The Moving Average (MA) is a commonly used technical analysis indicator in trading. It helps traders identify trends and potential reversals in the price of a security or asset.

The MA is calculated by taking the average of a set number of past prices. For example, a simple Moving Average (SMA) of 50 periods would calculate the average price over the past 50 periods.

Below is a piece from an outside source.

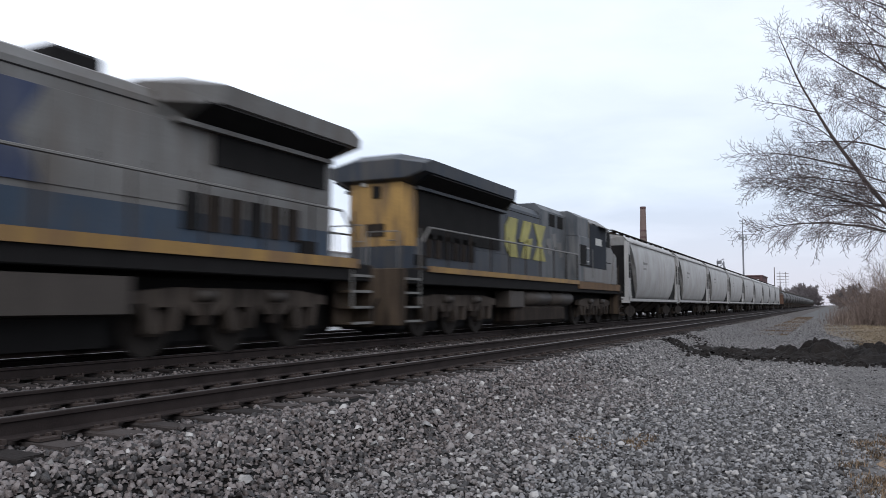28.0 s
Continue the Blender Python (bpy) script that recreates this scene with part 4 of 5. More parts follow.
far = [far_tree(15, 13, 900 + i) for i in range(3)]
rng_f = random.Random(31)
spots = [(-29 + 1.25 * i + rng_f.uniform(-1, 1), 640 + rng_f.uniform(-25, 60), rng_f.uniform(1.05, 1.4)) for i in range(14)]
spots += [(-34 + 2.6 * i, 780 + rng_f.uniform(-20, 20), 0.9) for i in range(10)]
spots += [(2 + 1.9 * i + rng_f.uniform(-1, 1), 330 + rng_f.uniform(-30, 60), rng_f.uniform(0.58, 0.78)) for i in range(11)]
spots += [(-119 + 4 * i, 316 + rng_f.uniform(-10, 10), rng_f.uniform(1.05, 1.25)) for i in range(3)]
spots += [(-75 + 5 * i, 400 + rng_f.uniform(-10, 10), rng_f.uniform(0.9, 1.1)) for i in range(3)]
for i, (x, y, s) in enumerate(spots):
    c = far[i] if i < 3 else copy_thing(far[i % 3], pose(x, y, GRAVEL_Z))
    c.matrix_world = pose(x, y, GRAVEL_Z, 0, 0, rng_f.uniform(0, 360)) @ Matrix.Diagonal((s, s, s, 1))


def house(x, y):
    h = thing("house", x, y, GRAVEL_Z, 0, "dark weathered house behind the brush", "house")
    part("wall", box(0, 0, 0, 9, 8, 3.0), M["door_grey"], h)
    part("roof", add_prism(bmesh.new(), [(-0.4, 2.9), (9.4, 2.9), (4.5, 5.0)], "y", -0.4, 8.4), M["door_grey"], h)
    part("window", box(1.2, -0.06, 1.0, 2.4, 0, 2.2), M["pane_white"], h)
    return h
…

Traders use the MA in various ways:

  1. Trend Identification: By plotting the MA on a price chart, traders can identify the direction of the trend. If the price is consistently above the MA, it indicates an uptrend, while a price below the MA suggests a downtrend.
  2. Support and Resistance Levels: The MA often acts as a support or resistance level. In an uptrend, the MA can act as a support level, where the price bounces off it and continues to rise. In a downtrend, the MA can act as a resistance level, where the price struggles to break above it.
  3. Signal Generation: Traders use the crossover of multiple MAs to generate buy or sell signals. A common strategy is using the crossover of a shorter-term MA (e.g., 20-period) with a longer-term MA (e.g., 50-period) as a signal for entering or exiting a trade. A bullish crossover (shorter MA crossing above longer MA) indicates a potential buy signal, while a bearish crossover (shorter MA crossing below longer MA) suggests a potential sell signal.
  4. Reversal Confirmation: MAs can help confirm potential trend reversals. For example, if the price is in a downtrend and crosses above a specific MA, it might indicate a reversal and a potential trend change.

It's important to note that MAs are lagging indicators, as they are based on historical prices. Traders often combine MAs with other indicators and strategies to form a comprehensive trading approach.